L'emendamento finito nel mirino del ministro del Welfare e dei sindacati era stato presentato dal relatore e presidente della commissione Bilancio Antonio Azzollini (Pdl). La norma stabilisce che dal 2016 (e non più quindi 2015) tutti i requisiti di pensionamento verranno aggiornati, ogni tre anni, sulla base dell'incremento della speranza di vita calcolata dall'Istat. Adeguamento che, stando alla modifica presentata, riguarderebbe non solo i requisiti anagrafici, ma pure il requisito unico dei 40 anni di contribuzione che consente di andare in pensione a prescindere dall'età.

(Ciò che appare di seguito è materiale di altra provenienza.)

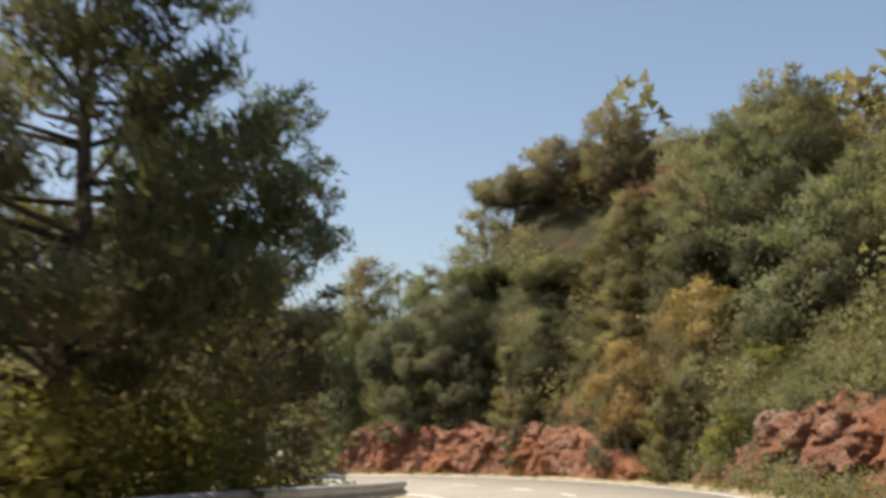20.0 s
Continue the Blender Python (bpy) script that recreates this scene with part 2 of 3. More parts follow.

Sarebbe stata una novità rispetto alle misure relative alla finestra mobile già contenute in manovra. L'adeguamento periodico dei requisiti è stato previsto dal decreto 78/ 2009 che rinviava a un decreto del ministero dell'Economia e del Lavoro l'emanazione delle norme attuative. In base all'emendamento, si legge nella relazione tecnica, l'incremento dei requisiti dal primo gennaio 2016 è stimato in tre mesi, mentre per i successivi adeguamenti triennali dal 2019 al 2030 la stima degli aumenti é di quattro mesi e torna a tre mesi dal 2033 fino al 2050 circa. Tutto ciò comporta, quindi, un adeguamento cumulato al 2050 pari a circa 3,5 anni. E, pertanto, rispetto a oggi, nel 2050 si andrà in pensione tre anni e mezzo dopo.